GIVEN INFORMATION:
* * * *

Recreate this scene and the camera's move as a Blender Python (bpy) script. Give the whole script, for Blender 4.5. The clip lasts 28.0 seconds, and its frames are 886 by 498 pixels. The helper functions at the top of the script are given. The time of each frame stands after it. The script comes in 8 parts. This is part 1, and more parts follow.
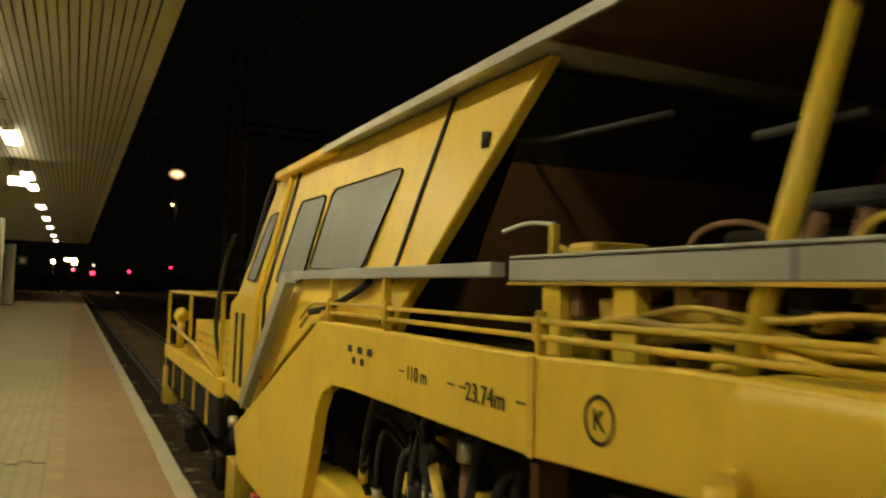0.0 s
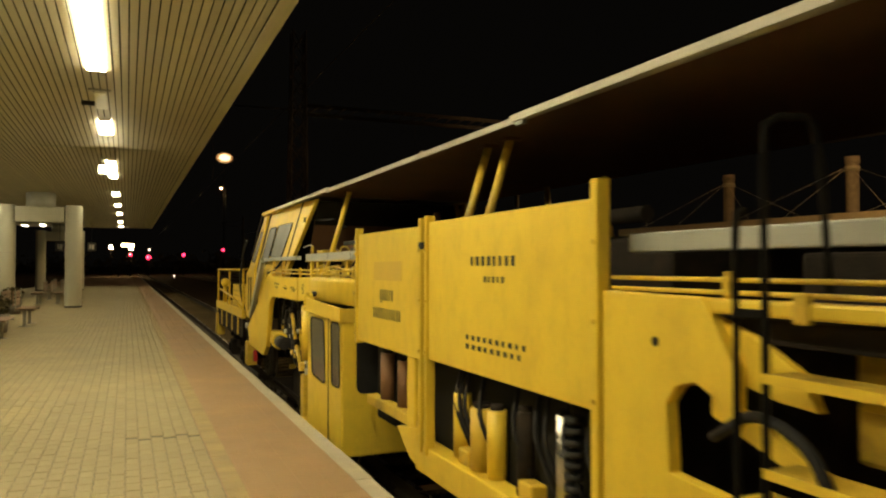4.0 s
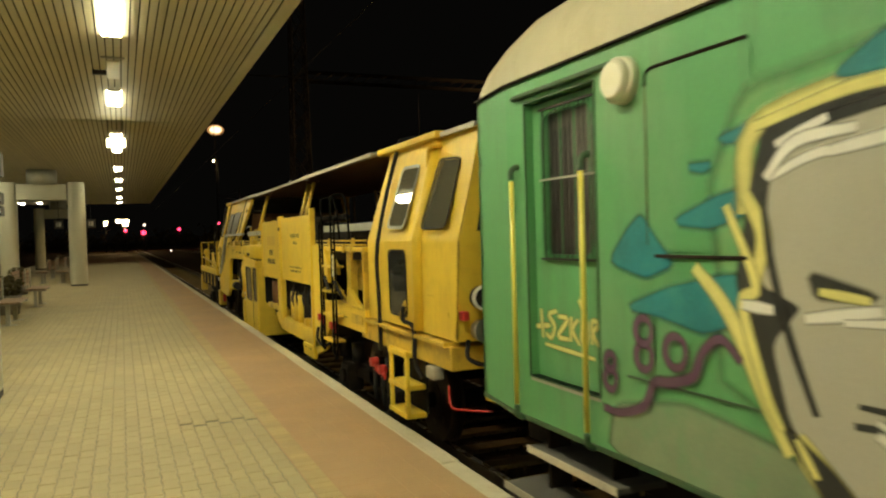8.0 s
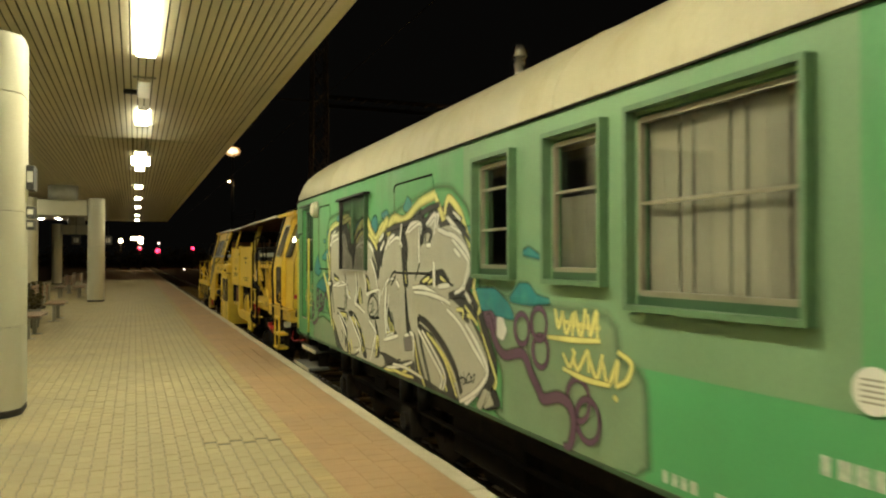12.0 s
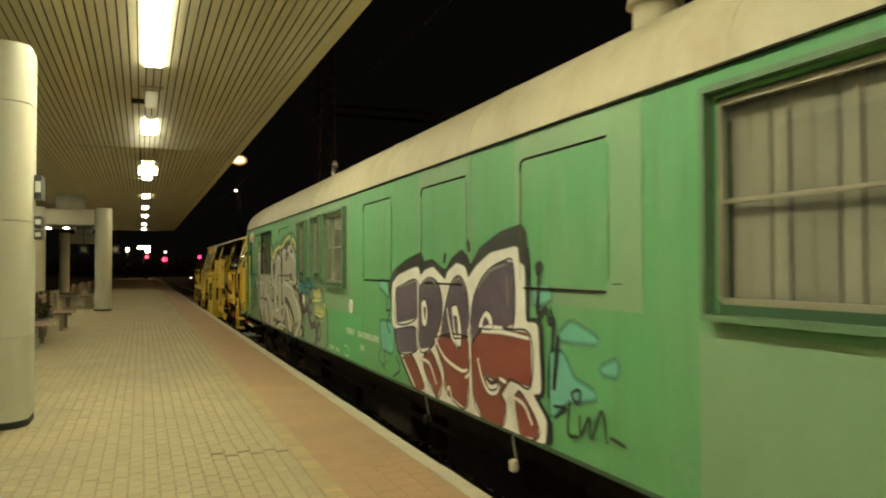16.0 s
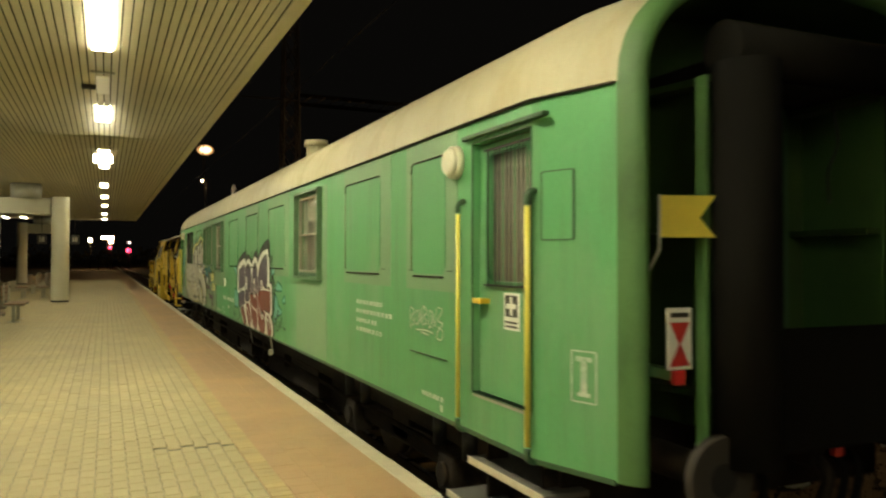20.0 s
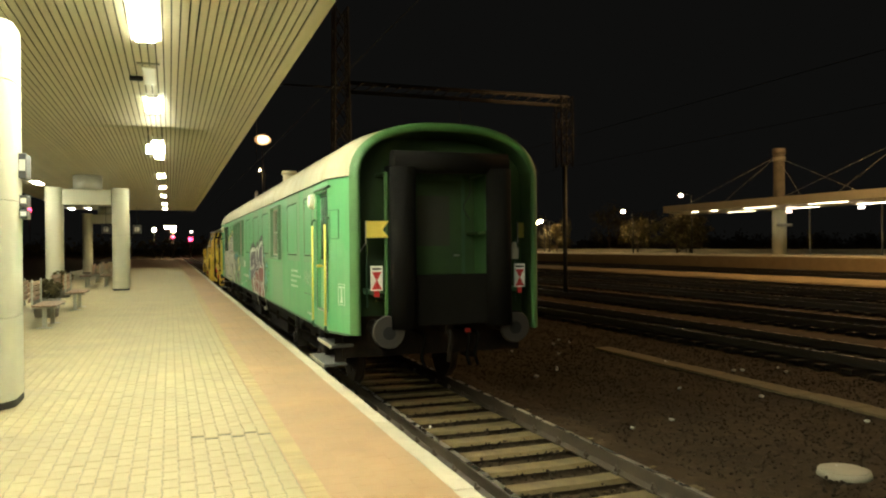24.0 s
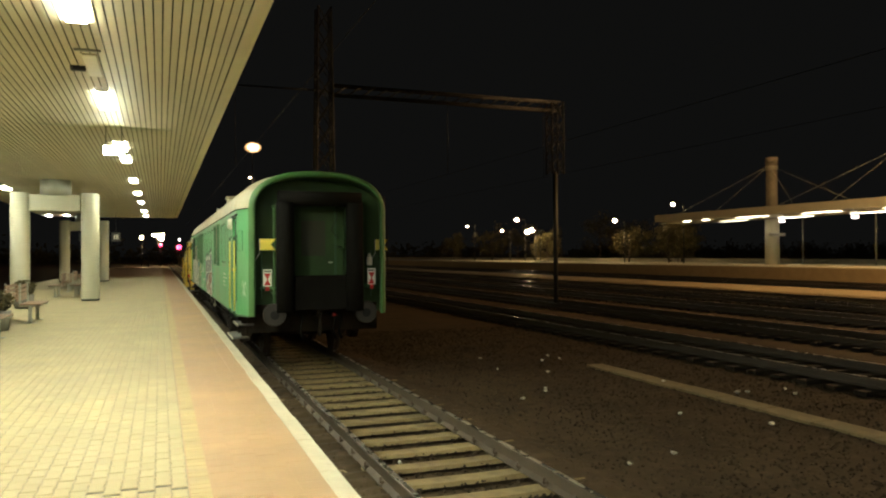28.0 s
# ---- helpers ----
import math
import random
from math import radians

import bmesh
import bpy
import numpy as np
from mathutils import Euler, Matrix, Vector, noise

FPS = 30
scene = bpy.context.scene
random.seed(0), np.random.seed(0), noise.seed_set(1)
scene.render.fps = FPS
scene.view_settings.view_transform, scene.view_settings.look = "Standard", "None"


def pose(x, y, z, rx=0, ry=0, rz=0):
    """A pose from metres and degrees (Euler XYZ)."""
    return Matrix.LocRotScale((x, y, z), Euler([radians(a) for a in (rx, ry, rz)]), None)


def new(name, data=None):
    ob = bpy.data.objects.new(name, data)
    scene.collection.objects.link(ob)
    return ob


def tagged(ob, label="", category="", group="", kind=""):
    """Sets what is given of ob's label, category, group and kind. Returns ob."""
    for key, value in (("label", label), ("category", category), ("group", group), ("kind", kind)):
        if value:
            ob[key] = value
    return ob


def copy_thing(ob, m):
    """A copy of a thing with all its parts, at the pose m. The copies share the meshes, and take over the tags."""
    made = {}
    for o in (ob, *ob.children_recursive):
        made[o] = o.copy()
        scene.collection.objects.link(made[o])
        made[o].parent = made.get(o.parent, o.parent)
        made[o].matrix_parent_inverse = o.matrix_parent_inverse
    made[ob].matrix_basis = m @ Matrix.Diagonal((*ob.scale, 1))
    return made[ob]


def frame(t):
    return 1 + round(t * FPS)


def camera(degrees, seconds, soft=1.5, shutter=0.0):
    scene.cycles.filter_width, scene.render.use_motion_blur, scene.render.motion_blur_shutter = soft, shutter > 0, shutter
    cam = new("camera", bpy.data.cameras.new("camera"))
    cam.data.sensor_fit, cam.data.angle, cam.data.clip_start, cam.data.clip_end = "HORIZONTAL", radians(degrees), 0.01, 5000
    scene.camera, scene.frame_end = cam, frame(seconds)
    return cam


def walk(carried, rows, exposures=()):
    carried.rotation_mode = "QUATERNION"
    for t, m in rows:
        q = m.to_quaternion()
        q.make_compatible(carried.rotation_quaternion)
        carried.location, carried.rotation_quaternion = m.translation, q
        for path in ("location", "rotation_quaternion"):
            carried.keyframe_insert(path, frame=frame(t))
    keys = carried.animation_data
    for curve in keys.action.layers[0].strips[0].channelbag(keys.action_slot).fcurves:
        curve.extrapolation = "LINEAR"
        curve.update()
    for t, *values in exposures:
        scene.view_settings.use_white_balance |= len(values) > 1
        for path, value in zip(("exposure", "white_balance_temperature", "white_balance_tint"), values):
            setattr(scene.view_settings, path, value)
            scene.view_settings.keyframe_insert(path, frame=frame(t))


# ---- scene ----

* * * *

REQUIREMENT:
Above is a listing; print exactly its lines from the one with "scene.render.fps = FPS" through the one with "made[o].parent = made.get(o.parent, o.parent)", and no other lines.

REPLY:
scene.render.fps = FPS
scene.view_settings.view_transform, scene.view_settings.look = "Standard", "None"


def pose(x, y, z, rx=0, ry=0, rz=0):
    """A pose from metres and degrees (Euler XYZ)."""
    return Matrix.LocRotScale((x, y, z), Euler([radians(a) for a in (rx, ry, rz)]), None)


def new(name, data=None):
    ob = bpy.data.objects.new(name, data)
    scene.collection.objects.link(ob)
    return ob


def tagged(ob, label="", category="", group="", kind=""):
    """Sets what is given of ob's label, category, group and kind. Returns ob."""
    for key, value in (("label", label), ("category", category), ("group", group), ("kind", kind)):
        if value:
            ob[key] = value
    return ob


def copy_thing(ob, m):
    """A copy of a thing with all its parts, at the pose m. The copies share the meshes, and take over the tags."""
    made = {}
    for o in (ob, *ob.children_recursive):
        made[o] = o.copy()
        scene.collection.objects.link(made[o])
        made[o].parent = made.get(o.parent, o.parent)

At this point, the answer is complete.